**DATA PROVIDED:**
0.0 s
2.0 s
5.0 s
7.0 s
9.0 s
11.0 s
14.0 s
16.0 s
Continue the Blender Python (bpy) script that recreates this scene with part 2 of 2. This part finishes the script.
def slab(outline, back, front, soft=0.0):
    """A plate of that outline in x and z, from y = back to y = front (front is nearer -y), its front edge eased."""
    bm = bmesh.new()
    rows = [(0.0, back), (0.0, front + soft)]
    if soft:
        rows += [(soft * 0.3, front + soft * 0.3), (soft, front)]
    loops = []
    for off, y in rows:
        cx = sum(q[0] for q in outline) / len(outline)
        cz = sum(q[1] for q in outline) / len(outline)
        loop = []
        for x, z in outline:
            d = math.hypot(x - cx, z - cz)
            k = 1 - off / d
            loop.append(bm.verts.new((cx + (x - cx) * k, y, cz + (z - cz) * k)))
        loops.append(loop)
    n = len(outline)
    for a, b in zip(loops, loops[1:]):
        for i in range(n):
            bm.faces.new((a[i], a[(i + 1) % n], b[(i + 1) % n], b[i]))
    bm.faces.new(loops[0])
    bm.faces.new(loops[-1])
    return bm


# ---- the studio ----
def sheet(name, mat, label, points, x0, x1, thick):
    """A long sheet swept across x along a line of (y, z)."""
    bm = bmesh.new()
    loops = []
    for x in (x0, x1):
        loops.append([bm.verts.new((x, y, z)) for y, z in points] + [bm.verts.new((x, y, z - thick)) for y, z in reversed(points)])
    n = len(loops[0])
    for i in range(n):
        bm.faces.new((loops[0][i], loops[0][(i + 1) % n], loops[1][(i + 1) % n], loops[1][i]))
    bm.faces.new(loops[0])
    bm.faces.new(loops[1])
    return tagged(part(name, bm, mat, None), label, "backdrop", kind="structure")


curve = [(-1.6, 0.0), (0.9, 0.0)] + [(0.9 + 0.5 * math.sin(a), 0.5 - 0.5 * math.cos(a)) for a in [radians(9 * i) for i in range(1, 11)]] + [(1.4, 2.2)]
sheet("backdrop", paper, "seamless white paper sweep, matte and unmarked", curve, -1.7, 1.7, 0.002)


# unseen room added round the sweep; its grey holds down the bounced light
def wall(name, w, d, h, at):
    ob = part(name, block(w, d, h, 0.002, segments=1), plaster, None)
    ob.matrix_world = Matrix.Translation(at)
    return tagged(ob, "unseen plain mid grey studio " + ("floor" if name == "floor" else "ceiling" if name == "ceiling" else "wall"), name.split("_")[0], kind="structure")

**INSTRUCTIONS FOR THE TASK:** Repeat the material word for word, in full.

**WRITTEN REPLY:**
0.0 s
2.0 s
5.0 s
7.0 s
9.0 s
11.0 s
14.0 s
16.0 s
Continue the Blender Python (bpy) script that recreates this scene with part 2 of 2. This part finishes the script.
def slab(outline, back, front, soft=0.0):
    """A plate of that outline in x and z, from y = back to y = front (front is nearer -y), its front edge eased."""
    bm = bmesh.new()
    rows = [(0.0, back), (0.0, front + soft)]
    if soft:
        rows += [(soft * 0.3, front + soft * 0.3), (soft, front)]
    loops = []
    for off, y in rows:
        cx = sum(q[0] for q in outline) / len(outline)
        cz = sum(q[1] for q in outline) / len(outline)
        loop = []
        for x, z in outline:
            d = math.hypot(x - cx, z - cz)
            k = 1 - off / d
            loop.append(bm.verts.new((cx + (x - cx) * k, y, cz + (z - cz) * k)))
        loops.append(loop)
    n = len(outline)
    for a, b in zip(loops, loops[1:]):
        for i in range(n):
            bm.faces.new((a[i], a[(i + 1) % n], b[(i + 1) % n], b[i]))
    bm.faces.new(loops[0])
    bm.faces.new(loops[-1])
    return bm


# ---- the studio ----
def sheet(name, mat, label, points, x0, x1, thick):
    """A long sheet swept across x along a line of (y, z)."""
    bm = bmesh.new()
    loops = []
    for x in (x0, x1):
        loops.append([bm.verts.new((x, y, z)) for y, z in points] + [bm.verts.new((x, y, z - thick)) for y, z in reversed(points)])
    n = len(loops[0])
    for i in range(n):
        bm.faces.new((loops[0][i], loops[0][(i + 1) % n], loops[1][(i + 1) % n], loops[1][i]))
    bm.faces.new(loops[0])
    bm.faces.new(loops[1])
    return tagged(part(name, bm, mat, None), label, "backdrop", kind="structure")


curve = [(-1.6, 0.0), (0.9, 0.0)] + [(0.9 + 0.5 * math.sin(a), 0.5 - 0.5 * math.cos(a)) for a in [radians(9 * i) for i in range(1, 11)]] + [(1.4, 2.2)]
sheet("backdrop", paper, "seamless white paper sweep, matte and unmarked", curve, -1.7, 1.7, 0.002)


# unseen room added round the sweep; its grey holds down the bounced light
def wall(name, w, d, h, at):
    ob = part(name, block(w, d, h, 0.002, segments=1), plaster, None)
    ob.matrix_world = Matrix.Translation(at)
    return tagged(ob, "unseen plain mid grey studio " + ("floor" if name == "floor" else "ceiling" if name == "ceiling" else "wall"), name.split("_")[0], kind="structure")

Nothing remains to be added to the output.